I think Lincoln exemplified that spirit in several ways and for several reasons. Lincoln’s frame of mind, his civility, arose from a combination of things. One was his familiarity with, his bone deep connection to, the political constitutional process. He understood that the constitutional system required negotiation and bargaining. He knew that debate, but also conversation and discussion were the lifeblood of politics and that ideologues, who treated opponents as devils, had but a small place in the legitimate political arena. Both these commitments, to the constitution and to the political process were the products of a career of nearly twenty-five years in law and politics. Lincoln learned civility by having to practice it throughout his adult life.

Now politics and law as careers do not always lead to basic civility, but Lincoln added other elements. His civility also arose from his religious faith. He doubted that God issued clear marching orders. He believed in “firmness in the right”, but also insisted that the purposes of God were often beyond human understanding. When a group of ministers came to him to announce what God wanted President Lincoln to do, the president wryly responded with the answer “If it is probable that God would reveal his will to others on a point so connected with my duty, it might be supposed he would reveal it directly to me.” But despite seeking some clear revelation, none came. and Lincoln’s view of politics was connected in other ways to his religious attitude. As Sidney Mead has argued, the processes of democratic government were vital to Lincoln because they were the means whereby people could work out and understand God’s plans for the nation. Since God did not provide a clear blueprint of His purposes for America, the open discussion between and among diverse views offered Americans the only way of discovering and understanding what God’s providence was. Lincoln thus opposed secession because it threatened to destroy the constitutional processes whereby God’s purposes for them and their future were unfolded. When we see this connection between religion and politics we get a clearer understanding of Lincoln’s thought. For example, the style as well as the substance of the Gettysburg address makes more sense. He spoke of preserving a government that was dedicated to the proposition that all men are created equal and he spoke in biblical language and metaphors.

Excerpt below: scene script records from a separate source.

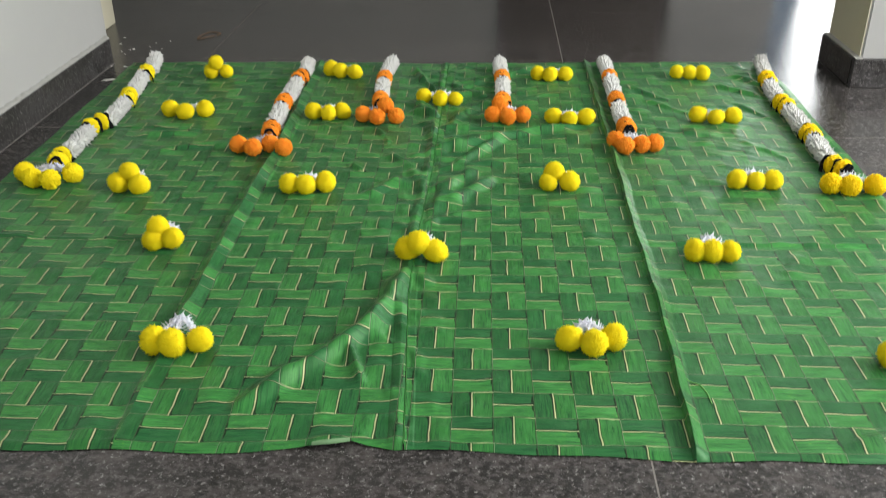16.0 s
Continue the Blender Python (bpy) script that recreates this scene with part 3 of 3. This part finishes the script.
def bunch(one, two, three, tip, meshes, label, size=1.0):
    """Three pom-poms on white stems that meet in a knot; each place is x, y and the height over the floor."""
    count_of[0] += 1
    n = count_of[0]
    cx, cy = (one[0] + two[0] + three[0]) / 3, (one[1] + two[1] + three[1]) / 3
    z0 = 0.003
    thing = tagged(empty("pom_pom_bunch", cx, cy, z0), label, "pom-pom bunch", "yellow pom-pom bunches on the cloth")
    knot = Vector((tip[0] - cx, tip[1] - cy, max(0.009, ground_z(*tip) - z0 + 0.008)))
    rng = random.Random(n)
    for k, p in enumerate((one, two, three)):
        s = size * rng.uniform(0.94, 1.05)
        c = Vector((p[0] - cx, p[1] - cy, p[2] - z0 if p[2] > 0.04 else max(0.0225 * s, ground_z(p[0], p[1]) - z0 + 0.019 * s)))
        part("pom_pom", meshes[(n + k) % len(meshes)], thing, "", Matrix.Translation(c) @ spin(n * 7 + k) @ Matrix.Diagonal((s * rng.uniform(0.93, 1.06), s * rng.uniform(0.90, 1.04), s * rng.uniform(0.93, 1.06), 1)))
        away = (knot - c).normalized()
        stem(thing, knot + Vector(((k - 1) * 0.003, 0, 0)), c + away * 0.020, n + k)
    return thing


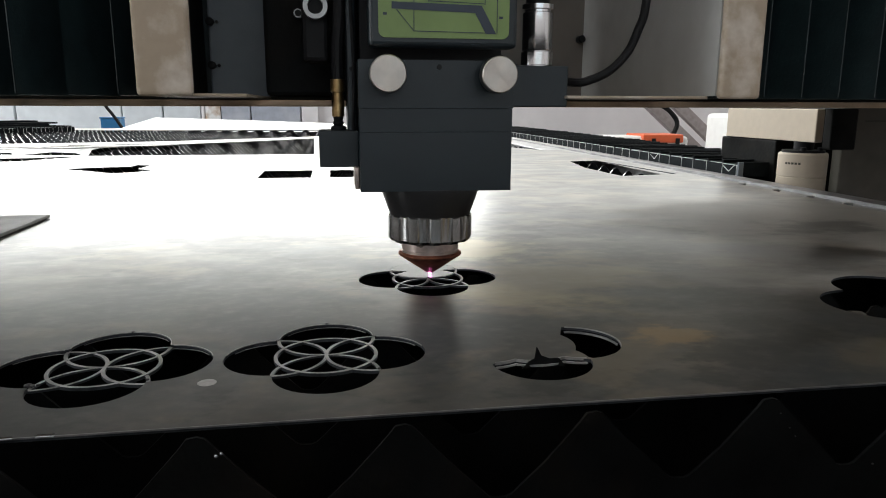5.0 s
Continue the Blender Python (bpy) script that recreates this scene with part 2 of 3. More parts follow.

These experiences and beliefs meant something in terms of personal relations; in the way Lincoln treated people. While he firmly believed in his own ideals he did not think that his opponents were scoundrels or sinners. What other politician could write to another politician “God help me, I seem to have offended you?” What modern political figure could have as his favorite saying, “I believe in short statutes of limitations in politics?” The politics of resentment and accusation were fundamentally alien to Lincoln. The great black abolitionist Frederick Douglass put it this way. “Mr. Lincoln was a great man; too great to be small in anything.”

That greatness was large enough to accommodate uncertainty and tolerance. Even while attacking the evils of slavery, he admitted that he was not sure that he knew just how it might be ended. Even while conducting the bloodiest war in the nation’s history, Lincoln never called Confederates or Confederate leaders evil people. “With malice toward none” was not just a call to reconciliation after the war. It was not just an admonition to white southerners and northerners to be decent to one another and the former slaves. It reflected his basic disposition about dealing with people and about conducting the office of president. “What I deal in is too vast for malicious dealing” Lincoln said. He was speaking about the war, but I think that the comment might fit other situations as well.

This basic respect for the integrity of other people should not mislead us into thinking of Lincoln as fundamentally a democrat. To do so would lead us to misunderstand his legacy and the way that he can provide an alternative to our modern dilemma. Modern politicians quickly evoke “the people” whenever they advocate a policy. “The American people want” usually precedes any position publicly advocated by either side. Modern parties worship the spirit of Andrew Jackson who said: “Never for a moment believe that the great body of citizens… can deliberately intend to do wrong.”

Lincoln was not in the Jackson mode. He worried about the dangers of a people misled, stampeded by pandering to their worst instincts. Lincoln’s first major speech on the political system attacked the world that Jackson had made and asked that respect for laws, not the will of the people, be made “The political religion of the nation.” He practiced a deliberative style himself, worried about letting emotions control his reason. He seldom spoke off the cuff; he carefully considered and crafted his own thoughts and words to the people. Lincoln as talk show host is unthinkable. I believe Lincoln saw his duty not as finding out what the people wanted and then doing it. I think his better goal was to make sure that they thought carefully and aspired to their best ideals, that they protected a process that not only reflected their opinions, but also more importantly improved and ennobled their understanding of the issues before them.

Lincoln understood that leaders in a republic do not just reflect public opinion; they have a higher duty. They shape that public opinion, and more significantly and precisely they have a responsibility for the quality and the nature of that opinion. Public sentiment can be mean spirited, ignorant, and self-destructive. It needs to be generous, decent, informed and vital. When, in the debates with Douglas, Douglas played the race card, Lincoln rebutted with an argument for the basic equality in the Declaration of Independence. Lincoln seems to have understood that the nation’s leaders were responsible for evoking the nation at its best not its worst. In short, I think Lincoln wanted the republic to be a place where the ideals of civility based on mutual respect prevailed; where personal civility prepared and schooled people for citizenship.

There is something so appealing about Lincoln’s attitude. The way people speak to us tells us what they think of us. The demagogue does not think well of us. He treats us as though we are stupid, irrational, guided by our worst impulses. Lincoln seems to have seen us and spoke to us as people capable of reason and responsibility. He believed in us at our best and so kept alive the idea that we could be our best.

Where have you gone Abraham Lincoln? Occasions like this permit us to ask such a question and to ask how his ideas and his style might fit our world. It is the kind of inquiry that I think he would have enjoyed, participated in, listening and questioning, testing the courage of his convictions, asking about the courage of ours. We’re not alone here, thank God.

Thank you all again for this honor, this investment. I'll do my best to be worthy of it.